**Stated goal:**
Restate the full listing word for word and leave the pictures out.
-- Start Stored data --
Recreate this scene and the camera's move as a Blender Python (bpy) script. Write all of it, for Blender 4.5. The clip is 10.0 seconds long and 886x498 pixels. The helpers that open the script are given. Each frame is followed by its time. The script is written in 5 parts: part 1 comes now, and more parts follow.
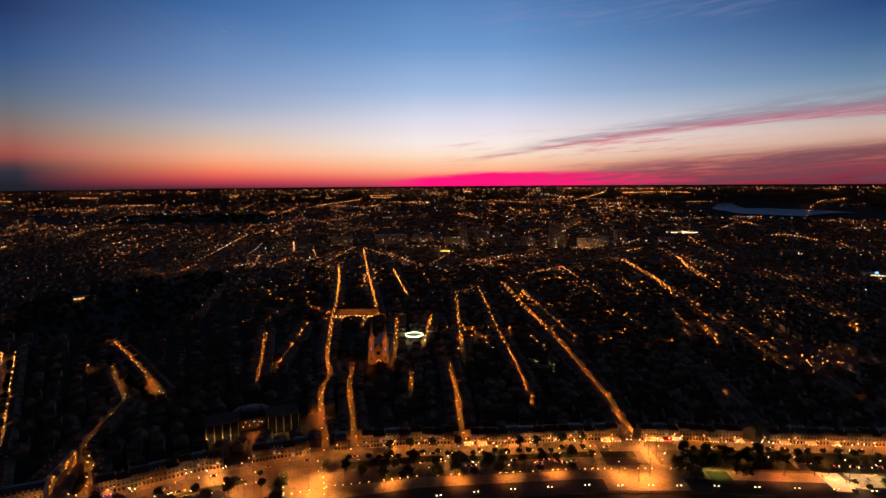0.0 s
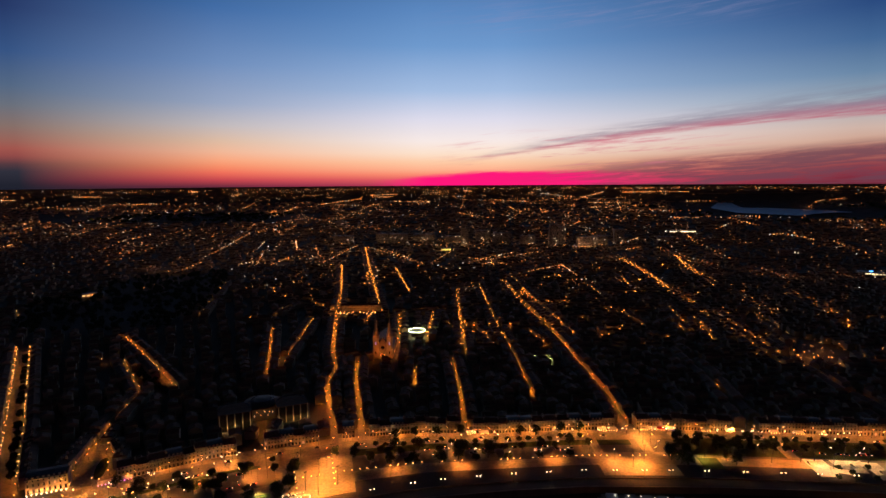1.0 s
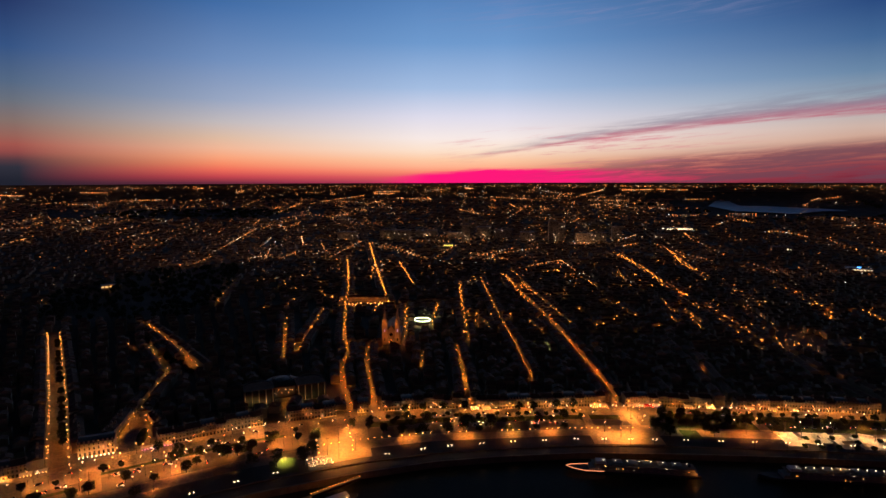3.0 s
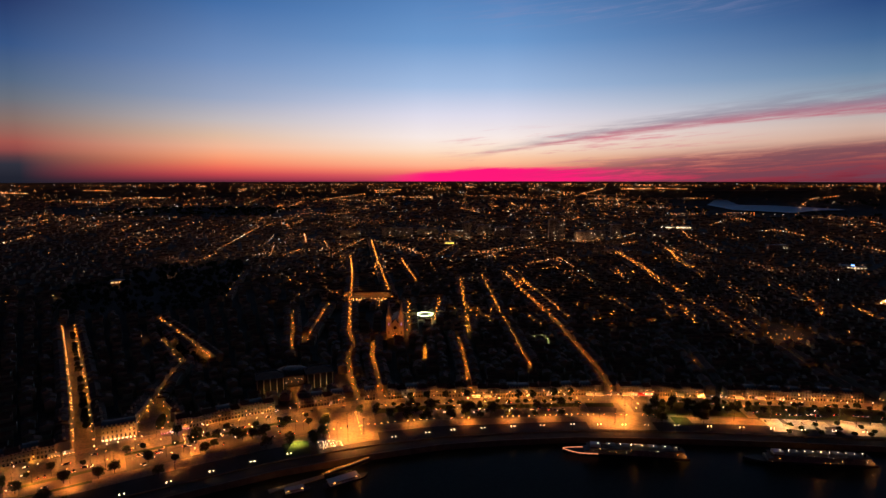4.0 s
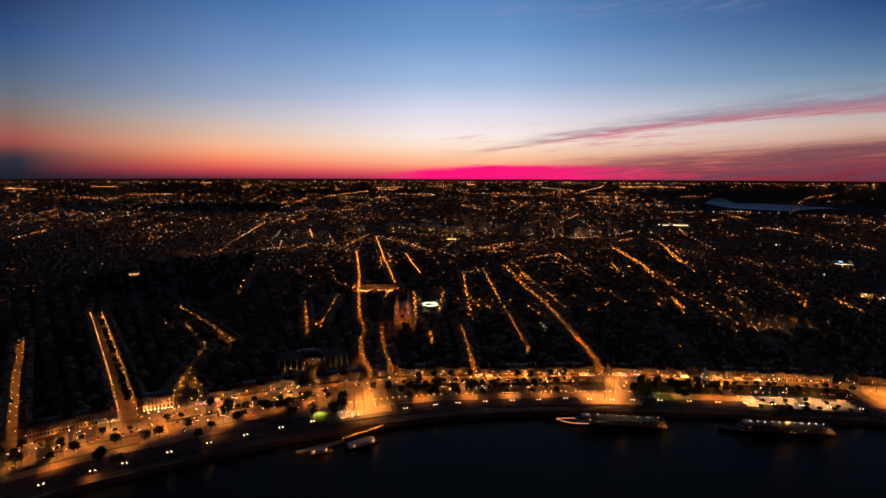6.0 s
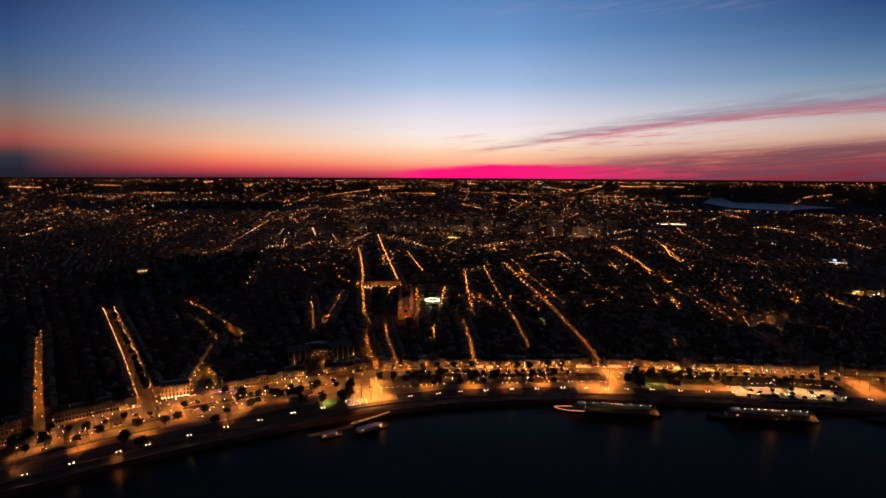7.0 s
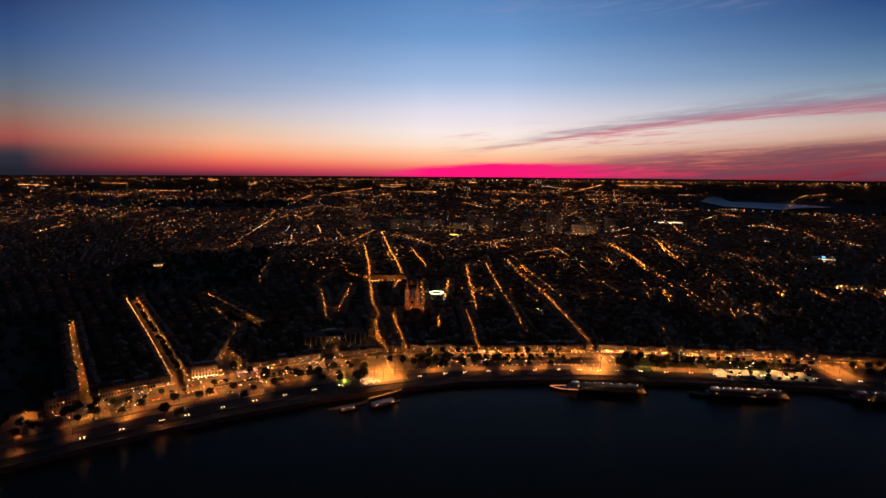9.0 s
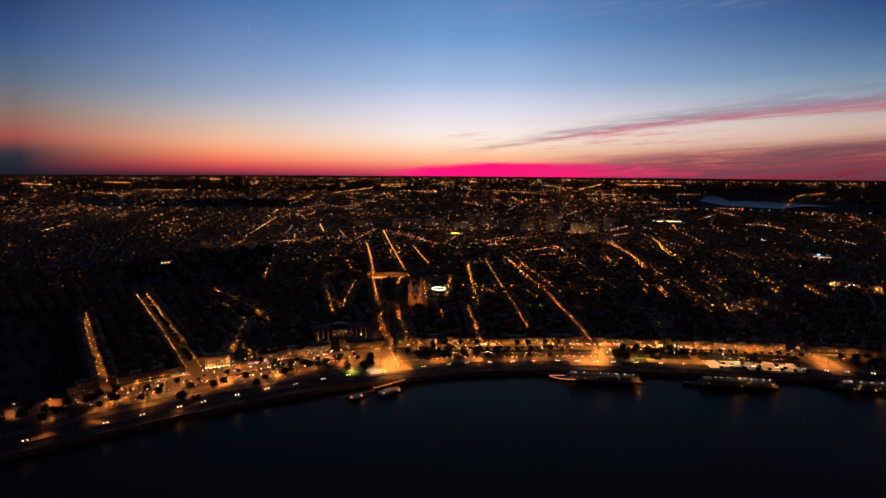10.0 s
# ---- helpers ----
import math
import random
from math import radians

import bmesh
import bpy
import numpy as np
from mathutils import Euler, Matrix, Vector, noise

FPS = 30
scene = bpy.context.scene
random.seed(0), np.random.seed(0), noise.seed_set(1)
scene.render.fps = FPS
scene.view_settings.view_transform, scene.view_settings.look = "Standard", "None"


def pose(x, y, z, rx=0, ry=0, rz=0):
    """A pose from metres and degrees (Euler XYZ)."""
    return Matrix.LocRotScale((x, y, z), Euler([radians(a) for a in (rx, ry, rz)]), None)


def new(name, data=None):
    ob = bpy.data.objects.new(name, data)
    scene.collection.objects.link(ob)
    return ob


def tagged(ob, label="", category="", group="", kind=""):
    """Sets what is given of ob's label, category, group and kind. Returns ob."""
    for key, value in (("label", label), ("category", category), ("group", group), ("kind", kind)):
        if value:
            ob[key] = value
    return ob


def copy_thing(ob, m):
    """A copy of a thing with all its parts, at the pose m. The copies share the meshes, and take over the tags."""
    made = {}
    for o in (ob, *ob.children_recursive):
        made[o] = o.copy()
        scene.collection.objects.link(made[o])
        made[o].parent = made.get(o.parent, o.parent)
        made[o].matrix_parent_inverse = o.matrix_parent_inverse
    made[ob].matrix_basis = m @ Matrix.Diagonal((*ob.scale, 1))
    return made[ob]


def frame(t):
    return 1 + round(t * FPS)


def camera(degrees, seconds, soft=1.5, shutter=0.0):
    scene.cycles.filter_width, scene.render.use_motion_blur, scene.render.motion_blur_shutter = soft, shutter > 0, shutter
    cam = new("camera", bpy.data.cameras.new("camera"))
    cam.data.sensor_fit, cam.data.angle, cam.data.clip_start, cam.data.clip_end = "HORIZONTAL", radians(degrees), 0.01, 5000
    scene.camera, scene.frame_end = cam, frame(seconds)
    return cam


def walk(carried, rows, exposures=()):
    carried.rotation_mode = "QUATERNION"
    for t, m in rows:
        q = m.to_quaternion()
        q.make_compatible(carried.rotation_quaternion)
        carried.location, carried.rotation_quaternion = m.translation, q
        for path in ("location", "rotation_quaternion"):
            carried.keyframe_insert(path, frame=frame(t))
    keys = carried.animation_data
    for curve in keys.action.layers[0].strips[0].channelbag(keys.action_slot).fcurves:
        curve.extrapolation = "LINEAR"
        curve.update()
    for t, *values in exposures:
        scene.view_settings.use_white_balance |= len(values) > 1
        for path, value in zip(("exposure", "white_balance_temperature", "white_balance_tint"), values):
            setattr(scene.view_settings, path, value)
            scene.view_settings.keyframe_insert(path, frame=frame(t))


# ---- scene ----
# ---------------------------------------------------------------- camera
cam = camera(75.984, 10.0)
PATH = [
    (0.0, 17.08, 136.24, 245.83, -0.091, -6.795, -0.139),
    (0.5, 15.30, 124.90, 246.05, -0.093, -6.820, -0.113),
    (1.0, 13.57, 112.85, 246.28, -0.090, -6.863, -0.074),
    (1.5, 11.86, 100.17, 246.48, -0.083, -6.919, -0.026),
    (2.0, 10.17, 86.94, 246.65, -0.073, -6.985, 0.029),
    (2.5, 8.49, 73.25, 246.79, -0.061, -7.056, 0.089),
    (3.0, 6.81, 59.16, 246.92, -0.049, -7.130, 0.152),
    (3.5, 5.12, 44.74, 247.03, -0.036, -7.205, 0.216),
    (4.0, 3.43, 30.04, 247.15, -0.023, -7.277, 0.280),
    (4.5, 1.73, 15.11, 247.31, -0.011, -7.347, 0.344),
    (5.0, 0.02, 0.01, 247.50, 0.000, -7.412, 0.406),
    (5.5, -1.70, -15.21, 247.75, 0.010, -7.472, 0.466),
    (6.0, -3.43, -30.52, 248.06, 0.019, -7.527, 0.523),
    (6.5, -5.17, -45.86, 248.41, 0.027, -7.577, 0.577),
    (7.0, -6.93, -61.20, 248.81, 0.034, -7.621, 0.626),
    (7.5, -8.70, -76.47, 249.20, 0.039, -7.660, 0.669),
    (8.0, -10.51, -91.64, 249.54, 0.044, -7.695, 0.706),
    (8.5, -12.36, -106.65, 249.75, 0.048, -7.725, 0.734),
    (9.0, -14.27, -121.44, 249.75, 0.050, -7.751, 0.752),
    (9.5, -16.26, -135.95, 249.41, 0.051, -7.773, 0.756),
    (10.0, -18.36, -150.11, 248.59, 0.051, -7.792, 0.744),
]
walk(cam, [(t, pose(x, y, z, 90 + pitch, 0, yaw) @ pose(0, 0, 0, 0, 0, roll)) for t, x, y, z, yaw, pitch, roll in PATH])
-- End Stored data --
**Output for this exercise:**
Recreate this scene and the camera's move as a Blender Python (bpy) script. Write all of it, for Blender 4.5. The clip is 10.0 seconds long and 886x498 pixels. The helpers that open the script are given. Each frame is followed by its time. The script is written in 5 parts: part 1 comes now, and more parts follow.
0.0 s
1.0 s
3.0 s
4.0 s
6.0 s
7.0 s
9.0 s
10.0 s
# ---- helpers ----
import math
import random
from math import radians

import bmesh
import bpy
import numpy as np
from mathutils import Euler, Matrix, Vector, noise

FPS = 30
scene = bpy.context.scene
random.seed(0), np.random.seed(0), noise.seed_set(1)
scene.render.fps = FPS
scene.view_settings.view_transform, scene.view_settings.look = "Standard", "None"


def pose(x, y, z, rx=0, ry=0, rz=0):
    """A pose from metres and degrees (Euler XYZ)."""
    return Matrix.LocRotScale((x, y, z), Euler([radians(a) for a in (rx, ry, rz)]), None)


def new(name, data=None):
    ob = bpy.data.objects.new(name, data)
    scene.collection.objects.link(ob)
    return ob


def tagged(ob, label="", category="", group="", kind=""):
    """Sets what is given of ob's label, category, group and kind. Returns ob."""
    for key, value in (("label", label), ("category", category), ("group", group), ("kind", kind)):
        if value:
            ob[key] = value
    return ob


def copy_thing(ob, m):
    """A copy of a thing with all its parts, at the pose m. The copies share the meshes, and take over the tags."""
    made = {}
    for o in (ob, *ob.children_recursive):
        made[o] = o.copy()
        scene.collection.objects.link(made[o])
        made[o].parent = made.get(o.parent, o.parent)
        made[o].matrix_parent_inverse = o.matrix_parent_inverse
    made[ob].matrix_basis = m @ Matrix.Diagonal((*ob.scale, 1))
    return made[ob]


def frame(t):
    return 1 + round(t * FPS)


def camera(degrees, seconds, soft=1.5, shutter=0.0):
    scene.cycles.filter_width, scene.render.use_motion_blur, scene.render.motion_blur_shutter = soft, shutter > 0, shutter
    cam = new("camera", bpy.data.cameras.new("camera"))
    cam.data.sensor_fit, cam.data.angle, cam.data.clip_start, cam.data.clip_end = "HORIZONTAL", radians(degrees), 0.01, 5000
    scene.camera, scene.frame_end = cam, frame(seconds)
    return cam


def walk(carried, rows, exposures=()):
    carried.rotation_mode = "QUATERNION"
    for t, m in rows:
        q = m.to_quaternion()
        q.make_compatible(carried.rotation_quaternion)
        carried.location, carried.rotation_quaternion = m.translation, q
        for path in ("location", "rotation_quaternion"):
            carried.keyframe_insert(path, frame=frame(t))
    keys = carried.animation_data
    for curve in keys.action.layers[0].strips[0].channelbag(keys.action_slot).fcurves:
        curve.extrapolation = "LINEAR"
        curve.update()
    for t, *values in exposures:
        scene.view_settings.use_white_balance |= len(values) > 1
        for path, value in zip(("exposure", "white_balance_temperature", "white_balance_tint"), values):
            setattr(scene.view_settings, path, value)
            scene.view_settings.keyframe_insert(path, frame=frame(t))


# ---- scene ----
# ---------------------------------------------------------------- camera
cam = camera(75.984, 10.0)
PATH = [
    (0.0, 17.08, 136.24, 245.83, -0.091, -6.795, -0.139),
    (0.5, 15.30, 124.90, 246.05, -0.093, -6.820, -0.113),
    (1.0, 13.57, 112.85, 246.28, -0.090, -6.863, -0.074),
    (1.5, 11.86, 100.17, 246.48, -0.083, -6.919, -0.026),
    (2.0, 10.17, 86.94, 246.65, -0.073, -6.985, 0.029),
    (2.5, 8.49, 73.25, 246.79, -0.061, -7.056, 0.089),
    (3.0, 6.81, 59.16, 246.92, -0.049, -7.130, 0.152),
    (3.5, 5.12, 44.74, 247.03, -0.036, -7.205, 0.216),
    (4.0, 3.43, 30.04, 247.15, -0.023, -7.277, 0.280),
    (4.5, 1.73, 15.11, 247.31, -0.011, -7.347, 0.344),
    (5.0, 0.02, 0.01, 247.50, 0.000, -7.412, 0.406),
    (5.5, -1.70, -15.21, 247.75, 0.010, -7.472, 0.466),
    (6.0, -3.43, -30.52, 248.06, 0.019, -7.527, 0.523),
    (6.5, -5.17, -45.86, 248.41, 0.027, -7.577, 0.577),
    (7.0, -6.93, -61.20, 248.81, 0.034, -7.621, 0.626),
    (7.5, -8.70, -76.47, 249.20, 0.039, -7.660, 0.669),
    (8.0, -10.51, -91.64, 249.54, 0.044, -7.695, 0.706),
    (8.5, -12.36, -106.65, 249.75, 0.048, -7.725, 0.734),
    (9.0, -14.27, -121.44, 249.75, 0.050, -7.751, 0.752),
    (9.5, -16.26, -135.95, 249.41, 0.051, -7.773, 0.756),
    (10.0, -18.36, -150.11, 248.59, 0.051, -7.792, 0.744),
]
walk(cam, [(t, pose(x, y, z, 90 + pitch, 0, yaw) @ pose(0, 0, 0, 0, 0, roll)) for t, x, y, z, yaw, pitch, roll in PATH])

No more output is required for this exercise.